Au cours de la conférence de presse, j’ai souligné à plusieurs reprises qu’il est extrêmement difficile de faire des déclarations définitives sur la reprise du tourisme international, car tant de facteurs différents – ouverture des frontières entre les États, mesures sanitaires, évolution du nombre de cas, danger d’une deuxième vague, existence d’une envie de voyager- jouent un rôle. J’ai également fait référence aux analyses des organisations internationales OCDE et OMT, qui n’envisagent pas une reprise substantielle des voyages internationaux avant 2021.

Quel est le rôle du Seco en ce qui concerne le tourisme outgoing?

Avec sa politique touristique – qui fait partie de sa politique économique – la Confédération poursuit l’objectif de faire de la Suisse une place touristique compétitive et performante. Dans ce contexte, les conditions-cadres axées sur le tourisme revêtent une importance particulière. Dans ce domaine, le Seco s’est particulièrement engagé à alléger la charge administrative des entreprises touristiques, mais aussi à mettre en réseau les acteurs de cette industrie transversale. Cela s’applique également aux entreprises actives dans l’outgoing.

Cela s’applique-t-il également au tourisme international pour le secteur du voyage, la promotion économique est-elle également responsable ici?

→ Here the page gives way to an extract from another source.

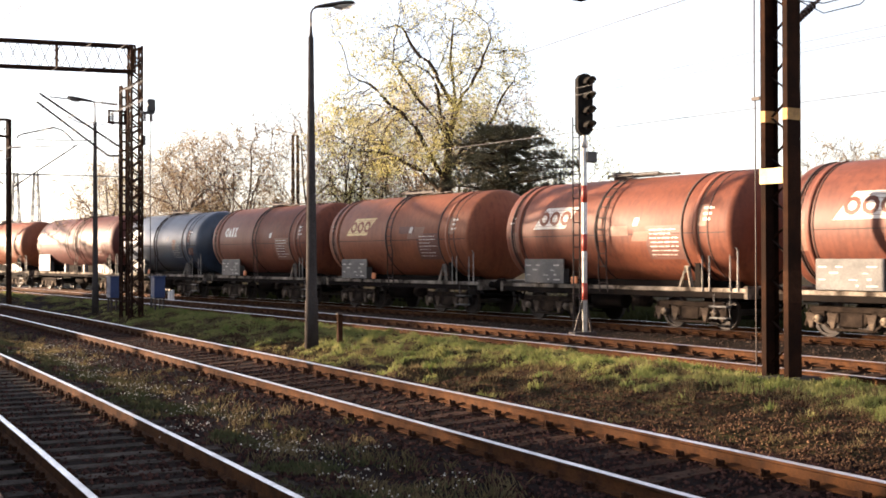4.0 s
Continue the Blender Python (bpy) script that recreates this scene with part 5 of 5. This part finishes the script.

La promotion de la place économique suisse par la Confédération dispose de quatre instruments de promotion spécifiques: l’organisation de marketing Suisse Tourisme, le programme de promotion Innotour, la Société suisse de crédit hôtelier SGH et la Nouvelle politique régionale (NPR), dont la promotion est également fortement axée sur le tourisme. Ces instruments de promotion sont orientés vers le tourisme Incoming.

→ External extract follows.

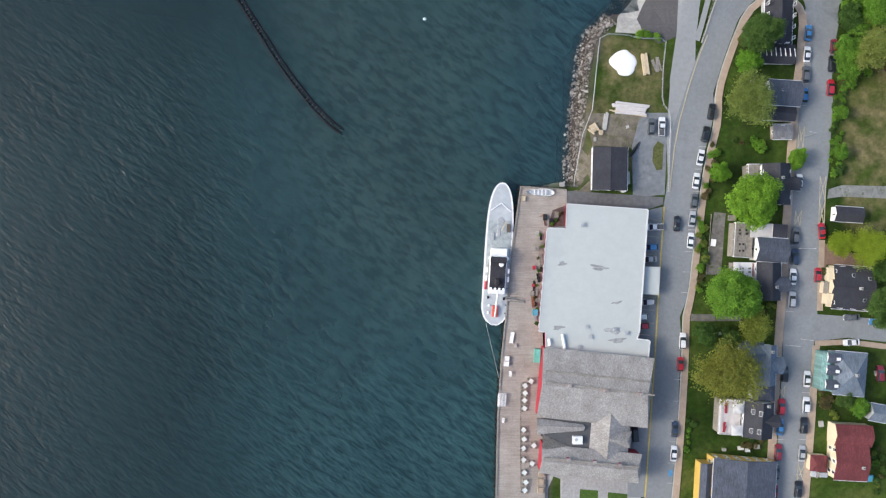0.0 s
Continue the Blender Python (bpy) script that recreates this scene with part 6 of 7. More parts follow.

Quelle est l’importance de la branche des voyages – qui envoie les Suisses à l’étranger – au sein du Seco ?

La branche des voyages est réglementée au niveau fédéral par la loi sur les voyages à forfait, dont l’Office fédéral de la justice est responsable. Nous entretenons une bonne coopération avec l’Office fédéral de la justice et nous faisons part de nos préoccupations de politique économique en particulier. La branche des voyages revêt une grande importance pour le Seco, comme tous les autres secteurs du tourisme.

La Confédération soutient le tourisme suisse avec des fonds supplémentaires, y a-t-il aussi une aide pour le secteur du voyage?

La direction de la promotion régionale du Seco travaille intensivement depuis des semaines sur des solutions pour la branche des voyages, qui complètent les mesures de politique économique générale adoptées jusqu’à présent dans les domaines du chômage partiel, des prêts de liquidités et des options de report. Nous gardons le contrôle dans cette situation. L’ensemble du secteur du tourisme avec tous ses sous-secteurs, y compris la branche des voyages, nous tient à cœur.

Le secteur du voyage a essuyé des refus du gouvernement fédéral à deux reprises, avec la solution des bons d’échange et le statu quo juridique. N’est-il pas assez important pour le gouvernement fédéral?

Le 16 avril, le Conseil fédéral a discuté d’une éventuelle réglementation spéciale (suspension des poursuites) pour les agences de voyages qui se trouvent dans une situation particulièrement difficile en raison des dispositions de la loi sur les voyages à forfait. Le Conseil fédéral en est très conscient.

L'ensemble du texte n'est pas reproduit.